P. L. - Posez donc la question aux dirigeants des nouveaux pays membres ! Ils vous diront que les dix ans qui ont séparé la chute du mur de Berlin de l'élargissement ont été dix ans de marche forcée. Faire partie de l'Union européenne, ce n'est pas comme entrer dans l'Otan. Pour rejoindre l'Otan, il suffit de convoquer une conférence diplomatique, de réunir des ambassadeurs et des ministres, et le tour est joué. Entrer dans l'Union européenne, c'est autrement plus contraignant sur le plan des structures économiques et sociales, du système juridique et des institutions judiciaires. Il n'est pas possible de s'intégrer dans un espace économique et juridique aussi sophistiqué que celui de l'Europe des Quinze du jour au lendemain. Voyez l'unification allemande : elle a été très rapide, mais elle a été épouvantablement difficile à gérer, au point que l'Allemagne en supportera encore le poids pendant des années. Le plus préoccupant, c'est que l'essence du projet européen n'a pas été discutée avec les nouveaux États membres. La Convention a permis d'engager une réflexion sur les institutions, mais les raisons que nous avons de construire l'Europe ensemble n'ont pas été suffisamment abordées. Elles le seront évidemment un jour ou l'autre. Lorsqu'il y aura des décisions à prendre, il faudra bien se mettre d'accord sur les priorités. Il est vrai que les nouveaux États membres ne sont pas non plus très demandeurs d'un débat de ce genre. C'est une réalité historique dont nous devons tenir compte. Le slogan qui consiste à dire qu'ils n'ont pas échappé à la tutelle de Moscou pour retomber sous celle de Bruxelles rencontre un écho auprès de certains secteurs de l'opinion. Il faut y prendre garde.

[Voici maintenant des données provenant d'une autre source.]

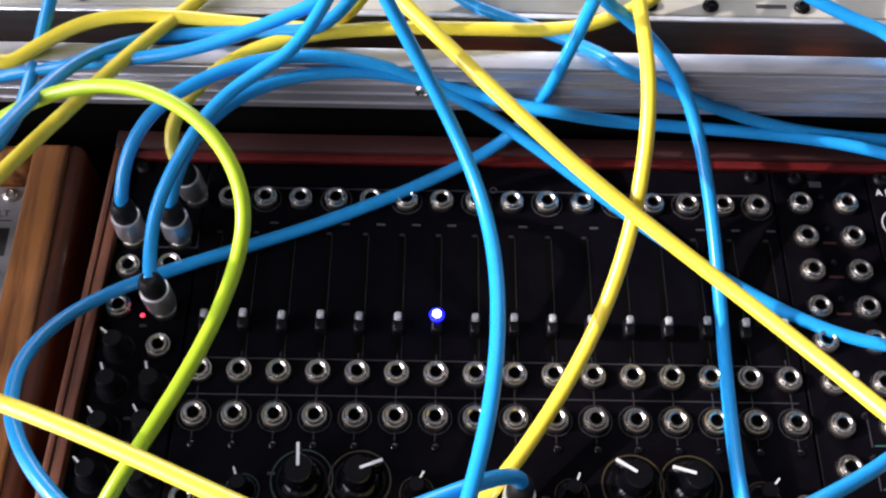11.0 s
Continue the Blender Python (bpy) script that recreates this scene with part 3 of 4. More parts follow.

F. P. - Dans ce contexte, ne pensez-vous pas que l'élargissement risque de décevoir les fédéralistes ?
P. L. - L'idée selon laquelle l'Europe à vingt-cinq ne peut être qu'un grand espace économique sans véritable volonté politique n'est pas du tout avérée. On peut très bien défendre la thèse inverse. Pourquoi cette nécessité de définir ce qu'on veut bâtir ensemble, qui s'est imposée aux Six, aux Douze puis aux Quinze, ne s'imposerait-elle pas également aux Vingt-Cinq ? Le projet politique lui-même, le degré d'intégration que nous souhaitons atteindre, le sens exact que nous donnons à la subsidiarité - que fait-on au niveau européen, pourquoi le fait-on, dans quelle direction et à quel rythme ? -, restent autant de questions ouvertes. Aucune loi ne dit que ce qui est possible à six, à dix ou à quinze deviendrait tout à coup impossible à vingt-cinq. À condition qu'on en débatte ouvertement et que la " motorisation institutionnelle " suive. Il ne suffit pas d'avoir des institutions bien faites et efficaces. Il faut aussi qu'elles soient légitimes, qu'elles offrent un espace de confrontation politique et de débat démocratique afin que chacun puisse s'approprier les choix européens.
F. P. - Par exemple...
P. L. - Prenons l'exemple de la fiscalité des entreprises. L'Europe doit-elle faire le choix de l'harmonisation - que j'appelle de mes vœux - ou celui de la concurrence fiscale ? Politiquement, la question n'est pas neutre. Les Français et les Allemands penchent pour l'harmonisation : ils estiment qu'on ne peut pas laisser certains pays imposer les sociétés au taux de 10 % alors qu'ailleurs elles sont taxées à 35 %. Mais d'autres sont d'un avis différent : ils voient dans l'excès de pression fiscale l'un des principaux freins à l'initiative économique. Pour eux, il faut organiser la concurrence fiscale : que le meilleur gagne ! Je ne vous étonnerai pas en disant que, parmi les partisans de cette thèse, on trouve les Anglais et certains nouveaux adhérents. Ce qui montre que la ligne de clivage ne passe pas nécessairement entre les anciens et les nouveaux. Il n'y a pas, d'un côté, les Quinze, de l'autre, les Dix. Pas plus qu'il n'y a, d'un côté, les grands États membres et, de l'autre, les petits États membres. Cette vision relève du fantasme diplomatique. Reste que, sur la question fiscale, il faudra tôt ou tard mettre les choses à plat.